**EXERCISE INPUT:**
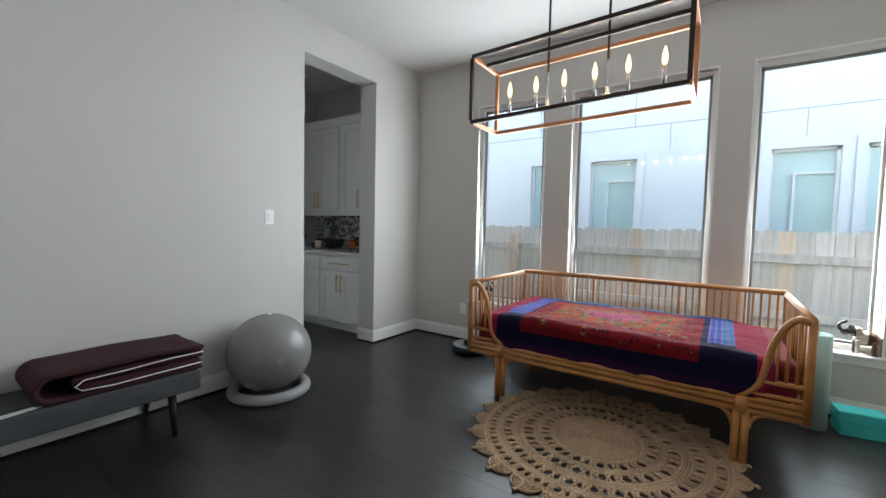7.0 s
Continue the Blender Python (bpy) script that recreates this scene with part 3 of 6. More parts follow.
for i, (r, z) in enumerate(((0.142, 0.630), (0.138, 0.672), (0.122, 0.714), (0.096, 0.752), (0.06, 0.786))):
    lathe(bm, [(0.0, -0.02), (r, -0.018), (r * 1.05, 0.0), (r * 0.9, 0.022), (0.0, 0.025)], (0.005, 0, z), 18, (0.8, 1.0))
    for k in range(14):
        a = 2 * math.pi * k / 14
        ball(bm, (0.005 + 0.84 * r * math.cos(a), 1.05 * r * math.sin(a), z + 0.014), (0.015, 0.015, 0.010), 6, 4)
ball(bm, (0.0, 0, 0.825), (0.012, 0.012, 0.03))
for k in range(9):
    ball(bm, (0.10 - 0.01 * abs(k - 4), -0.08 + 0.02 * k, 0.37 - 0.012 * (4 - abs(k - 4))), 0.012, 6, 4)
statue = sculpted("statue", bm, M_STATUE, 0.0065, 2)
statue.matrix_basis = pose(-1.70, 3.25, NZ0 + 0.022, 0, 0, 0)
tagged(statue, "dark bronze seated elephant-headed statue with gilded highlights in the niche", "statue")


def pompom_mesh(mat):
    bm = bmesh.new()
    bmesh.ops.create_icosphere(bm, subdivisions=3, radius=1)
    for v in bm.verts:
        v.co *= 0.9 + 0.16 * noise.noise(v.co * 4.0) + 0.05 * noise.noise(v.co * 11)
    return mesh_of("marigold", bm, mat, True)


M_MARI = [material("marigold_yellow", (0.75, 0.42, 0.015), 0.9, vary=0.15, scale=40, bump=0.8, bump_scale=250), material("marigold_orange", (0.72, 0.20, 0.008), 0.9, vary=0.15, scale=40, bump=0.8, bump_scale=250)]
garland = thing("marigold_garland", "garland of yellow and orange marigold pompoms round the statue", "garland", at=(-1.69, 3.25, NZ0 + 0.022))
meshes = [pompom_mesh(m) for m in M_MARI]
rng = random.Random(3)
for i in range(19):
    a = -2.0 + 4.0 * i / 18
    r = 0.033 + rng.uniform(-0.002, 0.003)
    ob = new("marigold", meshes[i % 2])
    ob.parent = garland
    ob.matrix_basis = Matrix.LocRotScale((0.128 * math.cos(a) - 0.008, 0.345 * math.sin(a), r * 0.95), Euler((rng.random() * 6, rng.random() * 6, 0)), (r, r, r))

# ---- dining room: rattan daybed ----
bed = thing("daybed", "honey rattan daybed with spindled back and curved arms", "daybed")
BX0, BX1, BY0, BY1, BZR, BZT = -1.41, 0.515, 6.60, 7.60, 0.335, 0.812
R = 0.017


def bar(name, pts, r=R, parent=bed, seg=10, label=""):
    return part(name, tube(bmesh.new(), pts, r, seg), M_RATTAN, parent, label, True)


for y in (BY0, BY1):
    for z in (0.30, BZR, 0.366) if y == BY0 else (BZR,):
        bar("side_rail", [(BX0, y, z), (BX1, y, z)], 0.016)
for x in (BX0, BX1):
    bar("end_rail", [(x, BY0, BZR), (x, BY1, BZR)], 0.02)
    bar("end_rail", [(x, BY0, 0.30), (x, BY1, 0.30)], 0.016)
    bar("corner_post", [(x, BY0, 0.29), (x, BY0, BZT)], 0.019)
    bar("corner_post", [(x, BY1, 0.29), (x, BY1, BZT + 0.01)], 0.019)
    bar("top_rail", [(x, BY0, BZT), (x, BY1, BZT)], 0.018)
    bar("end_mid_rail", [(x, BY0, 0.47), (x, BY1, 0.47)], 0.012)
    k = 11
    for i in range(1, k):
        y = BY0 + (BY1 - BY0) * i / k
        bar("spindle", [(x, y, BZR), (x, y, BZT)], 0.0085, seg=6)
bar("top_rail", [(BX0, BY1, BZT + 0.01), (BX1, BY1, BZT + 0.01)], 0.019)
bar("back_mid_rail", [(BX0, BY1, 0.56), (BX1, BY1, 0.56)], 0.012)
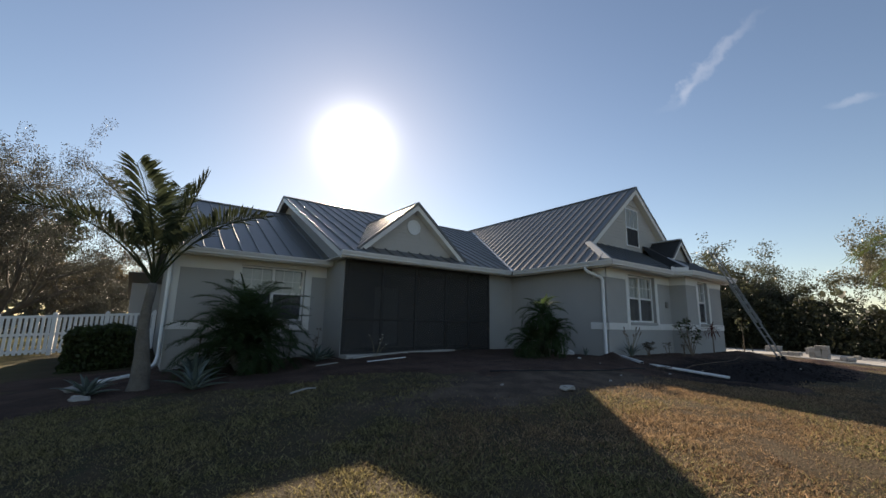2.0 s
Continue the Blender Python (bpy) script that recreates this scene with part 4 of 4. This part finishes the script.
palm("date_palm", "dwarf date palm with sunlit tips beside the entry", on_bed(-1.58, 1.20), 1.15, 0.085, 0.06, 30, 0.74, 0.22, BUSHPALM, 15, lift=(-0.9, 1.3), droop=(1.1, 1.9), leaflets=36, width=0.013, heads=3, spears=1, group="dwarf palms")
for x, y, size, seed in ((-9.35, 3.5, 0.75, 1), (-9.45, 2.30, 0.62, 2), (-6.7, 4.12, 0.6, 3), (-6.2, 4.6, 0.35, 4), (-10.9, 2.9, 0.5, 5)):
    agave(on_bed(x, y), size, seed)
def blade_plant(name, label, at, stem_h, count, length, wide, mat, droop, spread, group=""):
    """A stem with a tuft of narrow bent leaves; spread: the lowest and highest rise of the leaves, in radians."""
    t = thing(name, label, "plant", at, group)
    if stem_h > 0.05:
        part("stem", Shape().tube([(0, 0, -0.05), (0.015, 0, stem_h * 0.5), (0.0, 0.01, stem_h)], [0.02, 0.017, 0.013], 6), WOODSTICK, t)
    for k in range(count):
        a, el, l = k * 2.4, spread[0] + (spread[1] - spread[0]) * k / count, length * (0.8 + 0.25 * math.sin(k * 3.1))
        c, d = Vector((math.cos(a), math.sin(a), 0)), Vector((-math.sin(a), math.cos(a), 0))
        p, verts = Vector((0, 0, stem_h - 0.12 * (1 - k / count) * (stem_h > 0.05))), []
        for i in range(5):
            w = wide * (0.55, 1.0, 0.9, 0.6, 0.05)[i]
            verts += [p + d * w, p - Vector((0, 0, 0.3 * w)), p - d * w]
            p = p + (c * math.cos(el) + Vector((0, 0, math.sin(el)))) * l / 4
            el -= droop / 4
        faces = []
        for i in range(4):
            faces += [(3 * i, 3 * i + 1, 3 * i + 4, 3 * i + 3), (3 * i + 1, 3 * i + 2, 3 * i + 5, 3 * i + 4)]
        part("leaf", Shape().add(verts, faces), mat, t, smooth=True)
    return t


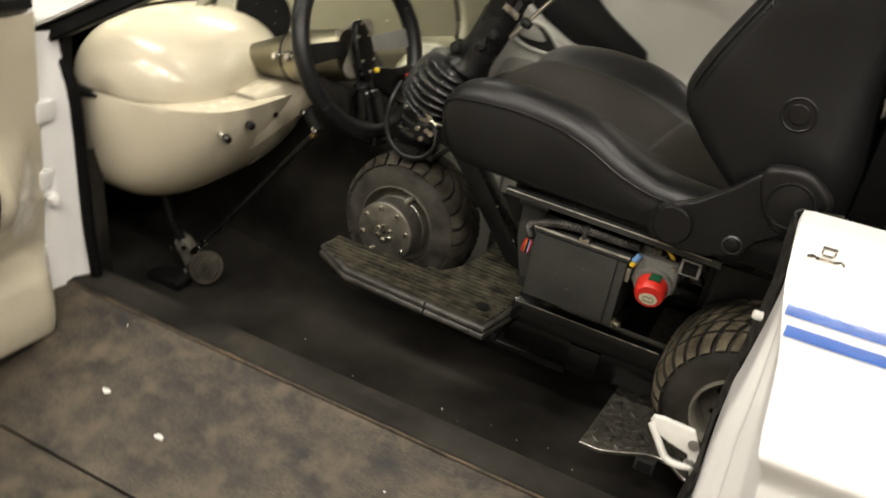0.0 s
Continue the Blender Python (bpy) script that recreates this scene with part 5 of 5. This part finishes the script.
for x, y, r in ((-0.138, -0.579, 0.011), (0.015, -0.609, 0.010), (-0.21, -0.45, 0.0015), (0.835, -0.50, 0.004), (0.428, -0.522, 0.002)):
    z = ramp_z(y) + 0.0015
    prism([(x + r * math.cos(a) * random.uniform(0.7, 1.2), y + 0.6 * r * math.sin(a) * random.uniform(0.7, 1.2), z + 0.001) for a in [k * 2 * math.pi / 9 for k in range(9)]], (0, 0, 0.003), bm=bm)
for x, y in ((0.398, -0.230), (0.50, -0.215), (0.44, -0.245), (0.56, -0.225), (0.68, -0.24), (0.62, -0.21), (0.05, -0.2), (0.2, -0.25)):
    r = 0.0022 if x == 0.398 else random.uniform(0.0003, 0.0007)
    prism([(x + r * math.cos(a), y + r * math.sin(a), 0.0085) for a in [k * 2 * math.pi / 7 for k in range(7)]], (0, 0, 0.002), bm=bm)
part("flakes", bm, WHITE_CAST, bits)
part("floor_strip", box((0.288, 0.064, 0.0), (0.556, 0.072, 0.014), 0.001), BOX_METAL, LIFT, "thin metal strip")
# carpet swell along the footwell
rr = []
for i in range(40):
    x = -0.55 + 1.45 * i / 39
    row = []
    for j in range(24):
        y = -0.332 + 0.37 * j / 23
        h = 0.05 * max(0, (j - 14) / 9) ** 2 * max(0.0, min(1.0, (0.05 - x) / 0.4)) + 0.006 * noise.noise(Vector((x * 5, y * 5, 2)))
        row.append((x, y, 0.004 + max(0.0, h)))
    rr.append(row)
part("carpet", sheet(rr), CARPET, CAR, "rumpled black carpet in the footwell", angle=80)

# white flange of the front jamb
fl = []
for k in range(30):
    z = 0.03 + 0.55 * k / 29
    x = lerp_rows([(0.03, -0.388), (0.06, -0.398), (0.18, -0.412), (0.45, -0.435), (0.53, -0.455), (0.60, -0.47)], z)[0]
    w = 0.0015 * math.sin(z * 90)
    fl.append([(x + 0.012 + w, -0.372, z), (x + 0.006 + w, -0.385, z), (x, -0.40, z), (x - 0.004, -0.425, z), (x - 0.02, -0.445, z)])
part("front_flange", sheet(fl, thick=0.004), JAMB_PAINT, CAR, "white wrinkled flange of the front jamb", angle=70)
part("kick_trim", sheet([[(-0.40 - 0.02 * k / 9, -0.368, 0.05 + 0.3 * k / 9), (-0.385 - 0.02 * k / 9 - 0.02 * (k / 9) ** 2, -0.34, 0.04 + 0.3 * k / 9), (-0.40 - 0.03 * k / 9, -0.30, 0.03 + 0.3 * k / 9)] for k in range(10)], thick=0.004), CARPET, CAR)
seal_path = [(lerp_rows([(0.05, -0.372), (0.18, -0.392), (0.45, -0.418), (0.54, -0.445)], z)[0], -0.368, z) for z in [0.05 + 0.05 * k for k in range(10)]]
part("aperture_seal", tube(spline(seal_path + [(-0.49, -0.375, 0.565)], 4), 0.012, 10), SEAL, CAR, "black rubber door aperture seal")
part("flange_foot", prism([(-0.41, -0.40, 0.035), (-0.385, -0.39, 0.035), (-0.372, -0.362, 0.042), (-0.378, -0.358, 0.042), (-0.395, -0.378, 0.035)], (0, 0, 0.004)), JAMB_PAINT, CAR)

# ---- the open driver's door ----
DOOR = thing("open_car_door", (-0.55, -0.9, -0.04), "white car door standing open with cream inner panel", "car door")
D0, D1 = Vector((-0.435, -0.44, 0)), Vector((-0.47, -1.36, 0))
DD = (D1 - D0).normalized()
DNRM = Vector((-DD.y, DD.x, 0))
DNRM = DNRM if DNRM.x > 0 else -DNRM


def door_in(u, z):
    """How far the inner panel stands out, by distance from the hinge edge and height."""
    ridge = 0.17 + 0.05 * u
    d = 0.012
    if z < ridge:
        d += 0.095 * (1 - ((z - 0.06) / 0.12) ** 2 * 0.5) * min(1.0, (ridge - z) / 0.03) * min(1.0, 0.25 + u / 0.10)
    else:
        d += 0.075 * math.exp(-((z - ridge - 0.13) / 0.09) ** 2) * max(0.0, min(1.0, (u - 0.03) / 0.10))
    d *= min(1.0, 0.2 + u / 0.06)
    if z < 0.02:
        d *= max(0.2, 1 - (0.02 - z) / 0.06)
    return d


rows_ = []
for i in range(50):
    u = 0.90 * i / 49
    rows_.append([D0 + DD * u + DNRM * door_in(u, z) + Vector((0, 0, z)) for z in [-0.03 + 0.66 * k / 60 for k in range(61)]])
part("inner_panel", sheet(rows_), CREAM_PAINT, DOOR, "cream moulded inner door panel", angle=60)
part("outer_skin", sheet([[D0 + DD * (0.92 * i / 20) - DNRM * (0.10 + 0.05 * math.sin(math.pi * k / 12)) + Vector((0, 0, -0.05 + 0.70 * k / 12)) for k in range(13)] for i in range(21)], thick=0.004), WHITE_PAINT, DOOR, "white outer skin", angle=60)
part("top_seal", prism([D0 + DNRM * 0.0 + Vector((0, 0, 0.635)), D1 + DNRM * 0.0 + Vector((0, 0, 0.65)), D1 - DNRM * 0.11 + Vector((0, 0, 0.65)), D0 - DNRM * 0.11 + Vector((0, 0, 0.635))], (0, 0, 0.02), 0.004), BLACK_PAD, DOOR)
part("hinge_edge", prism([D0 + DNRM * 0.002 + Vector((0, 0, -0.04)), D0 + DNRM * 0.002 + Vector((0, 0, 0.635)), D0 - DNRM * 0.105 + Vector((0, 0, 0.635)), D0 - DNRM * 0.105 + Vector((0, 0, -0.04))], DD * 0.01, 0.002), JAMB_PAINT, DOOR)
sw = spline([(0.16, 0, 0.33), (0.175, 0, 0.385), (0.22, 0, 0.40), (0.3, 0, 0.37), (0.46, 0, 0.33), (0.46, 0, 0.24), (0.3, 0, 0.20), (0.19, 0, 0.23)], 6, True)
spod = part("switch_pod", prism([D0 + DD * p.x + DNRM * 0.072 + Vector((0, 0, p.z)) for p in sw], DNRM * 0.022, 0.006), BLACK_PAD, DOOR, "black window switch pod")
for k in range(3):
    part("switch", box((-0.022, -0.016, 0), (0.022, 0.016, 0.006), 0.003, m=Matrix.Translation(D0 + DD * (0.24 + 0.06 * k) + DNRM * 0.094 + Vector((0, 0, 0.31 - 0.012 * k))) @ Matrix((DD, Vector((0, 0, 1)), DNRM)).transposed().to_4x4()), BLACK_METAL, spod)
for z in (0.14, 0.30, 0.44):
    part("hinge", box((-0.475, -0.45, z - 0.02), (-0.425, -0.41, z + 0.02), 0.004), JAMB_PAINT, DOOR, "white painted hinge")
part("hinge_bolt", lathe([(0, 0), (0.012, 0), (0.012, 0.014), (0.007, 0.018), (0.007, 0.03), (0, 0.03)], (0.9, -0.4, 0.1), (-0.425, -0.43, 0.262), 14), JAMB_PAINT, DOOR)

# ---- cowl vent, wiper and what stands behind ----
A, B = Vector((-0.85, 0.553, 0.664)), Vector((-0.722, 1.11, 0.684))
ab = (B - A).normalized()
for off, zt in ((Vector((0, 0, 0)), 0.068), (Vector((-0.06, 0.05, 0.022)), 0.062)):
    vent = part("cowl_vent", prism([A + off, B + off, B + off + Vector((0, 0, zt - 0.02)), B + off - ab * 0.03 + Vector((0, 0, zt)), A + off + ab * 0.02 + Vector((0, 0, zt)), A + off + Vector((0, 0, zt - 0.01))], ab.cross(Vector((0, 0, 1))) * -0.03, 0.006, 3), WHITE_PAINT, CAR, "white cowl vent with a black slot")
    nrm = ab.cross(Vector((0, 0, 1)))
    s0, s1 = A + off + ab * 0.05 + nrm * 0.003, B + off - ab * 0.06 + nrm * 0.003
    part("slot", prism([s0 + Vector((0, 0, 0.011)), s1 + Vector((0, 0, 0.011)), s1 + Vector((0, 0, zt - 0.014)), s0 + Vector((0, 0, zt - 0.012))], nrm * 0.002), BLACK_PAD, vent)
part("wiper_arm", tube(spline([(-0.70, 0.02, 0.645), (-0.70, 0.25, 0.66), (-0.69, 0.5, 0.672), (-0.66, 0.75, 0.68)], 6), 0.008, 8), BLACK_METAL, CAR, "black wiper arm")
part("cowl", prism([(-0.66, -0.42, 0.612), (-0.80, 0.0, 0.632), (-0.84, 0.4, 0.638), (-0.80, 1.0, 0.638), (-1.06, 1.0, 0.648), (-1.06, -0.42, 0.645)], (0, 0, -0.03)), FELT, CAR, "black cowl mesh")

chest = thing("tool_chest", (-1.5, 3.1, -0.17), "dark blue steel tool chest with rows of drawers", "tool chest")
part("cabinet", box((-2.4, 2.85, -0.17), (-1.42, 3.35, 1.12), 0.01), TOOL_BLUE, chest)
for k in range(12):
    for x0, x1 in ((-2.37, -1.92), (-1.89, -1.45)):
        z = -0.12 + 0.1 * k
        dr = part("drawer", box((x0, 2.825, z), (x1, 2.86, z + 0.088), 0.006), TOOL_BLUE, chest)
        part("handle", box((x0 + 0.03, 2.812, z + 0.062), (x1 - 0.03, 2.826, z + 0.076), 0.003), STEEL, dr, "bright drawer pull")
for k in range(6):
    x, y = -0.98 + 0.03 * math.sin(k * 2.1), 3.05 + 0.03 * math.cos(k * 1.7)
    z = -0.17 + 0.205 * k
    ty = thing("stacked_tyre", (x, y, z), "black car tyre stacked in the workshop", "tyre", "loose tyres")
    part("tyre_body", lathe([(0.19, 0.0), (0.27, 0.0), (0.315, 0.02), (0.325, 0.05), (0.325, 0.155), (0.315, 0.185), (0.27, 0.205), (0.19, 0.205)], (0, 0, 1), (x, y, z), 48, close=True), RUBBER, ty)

**TO DO:** Take the records above from their first line through the line with "bm, mat, True)" and set those lines down word for word, minus the pictures.

**THE RESULT:**
7.0 s
Continue the Blender Python (bpy) script that recreates this scene with part 3 of 6. More parts follow.
for i, (r, z) in enumerate(((0.142, 0.630), (0.138, 0.672), (0.122, 0.714), (0.096, 0.752), (0.06, 0.786))):
    lathe(bm, [(0.0, -0.02), (r, -0.018), (r * 1.05, 0.0), (r * 0.9, 0.022), (0.0, 0.025)], (0.005, 0, z), 18, (0.8, 1.0))
    for k in range(14):
        a = 2 * math.pi * k / 14
        ball(bm, (0.005 + 0.84 * r * math.cos(a), 1.05 * r * math.sin(a), z + 0.014), (0.015, 0.015, 0.010), 6, 4)
ball(bm, (0.0, 0, 0.825), (0.012, 0.012, 0.03))
for k in range(9):
    ball(bm, (0.10 - 0.01 * abs(k - 4), -0.08 + 0.02 * k, 0.37 - 0.012 * (4 - abs(k - 4))), 0.012, 6, 4)
statue = sculpted("statue", bm, M_STATUE, 0.0065, 2)
statue.matrix_basis = pose(-1.70, 3.25, NZ0 + 0.022, 0, 0, 0)
tagged(statue, "dark bronze seated elephant-headed statue with gilded highlights in the niche", "statue")


def pompom_mesh(mat):
    bm = bmesh.new()
    bmesh.ops.create_icosphere(bm, subdivisions=3, radius=1)
    for v in bm.verts:
        v.co *= 0.9 + 0.16 * noise.noise(v.co * 4.0) + 0.05 * noise.noise(v.co * 11)
    return mesh_of("marigold", bm, mat, True)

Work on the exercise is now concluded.